You can even see it in the title of the OP, in the word "overwhelmingly". That's excessive: the negative bias is noticeable, but if you look closely, it's not overwhelming. (To make up some numbers, it's more like 60-40, not 90-10.)

However, it often feels as if it is overwhelming; in fact, one or two datapoints, plus negativity bias, are enough to create just such a feeling. The feeling gets expressed in ways that trigger similar feelings in other people, so we end up with a positive* feedback loop.

The interesting question is, what factors mitigate this? how do we dampen negativity bias? or, how do we get negative feedback into our positive feedback loop of negative affect? That must also be happening all the time, or we'd be in a "war of all against all", which isn't the case, though (again) it may feel like it.
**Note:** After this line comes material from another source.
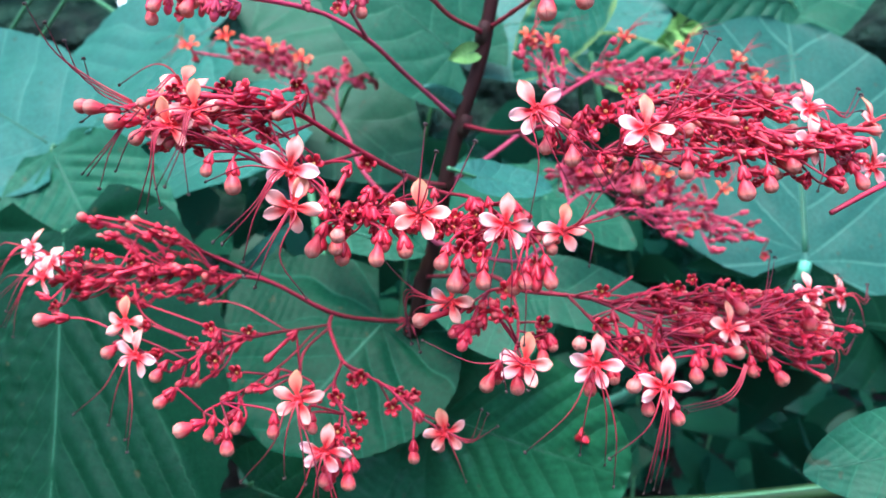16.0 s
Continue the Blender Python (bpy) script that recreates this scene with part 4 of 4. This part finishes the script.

* ['positive' in the sense of increasing; a positive loop of negative affect!]

If I'm looking for more reading I'll sometimes go back a random number of years to find something from the front page of that day. It struck me a while back that around 8-10 years ago HN comments were way more snippy, pointed, almost needlessly argumentative than today. Not bringing that up to say it was better or worse, but that when people complain about comment quality they are probably different than our collective memory serves.

People also recognized each other far more often, sometimes on a first name basis, which is maybe just a function of growth. It may also behoove someone to pick their words more carefully if someone recognized anothers work 2-3 years after they were nasty to them. Or possibly growing acceptance of throwaways, multiple accounts.

It was pointed out in a comment I really liked a while back that HN demonstrates that one can be critical without being mean. But it also takes effort of the person receiving feedback to understand the one giving is, usually, doing so to help, not tear them down. Which is almost always not the case on Twitter, Instagram, FB, et al. And I've seen very thoughtful, intelligent people say they just don't read comments at all on things they worked on.

If anyone is interested in trying this themselves here is 2016 - https://news.ycombinator.com/front?day=2016-05-20

2013 - https://news.ycombinator.com/front?day=2013-05-20

2007 - https://news.ycombinator.com/front?day=2007-05-20

I'd also posit that there is a bit of a "Baader–Meinhof phenomenon" equivalent that plays a part in one's (such as the OP) potential bias towards constantly seeing recurrent patterns of negativity.

It is human nature, yes, but equally bad ideas outweigh good ideas.

We all have lots of ideas. Most are bad. The worst are easily self-evaluated and discarded.

The next layer are the ones that are bad, but -you- haven't figured out why yet. The best thing here is to bounce them off others to see if they can spot the flaw.

If you don't do this, or you ignore it, then you build something, it doesn't matter how well you built it, it's still bad. Lots of stuff on HN falls into this category.

Some tiny portion of ideas are good. But then execution matters (a lot). Like maybe someone else has done it already. Or your execution has bad UI or whatever.

Lastly, no idea is good for everyone, no product is executed to everyone's taste. There is always some quota to ehom it doesn't apply.

And thats before we get to tribal reflexes (me and mine are better than you and yours) - like the endless Linux, Windows, Mac comments.

Tldr; there are more negative comments because there are more bad ideas ranging good ideas.

PS - having bad ideas, badly executing them, and seeing it get killed are all fine. We call that experience.

> The interesting question is, what factors mitigate this?

One thing is to foster a culture where substantiation is expected in negative responses (and downvotes) (i.e. we expect a genuine effort to support a different perspective). I've never downvoted, but the lazy drive-by criticisms always tempt me.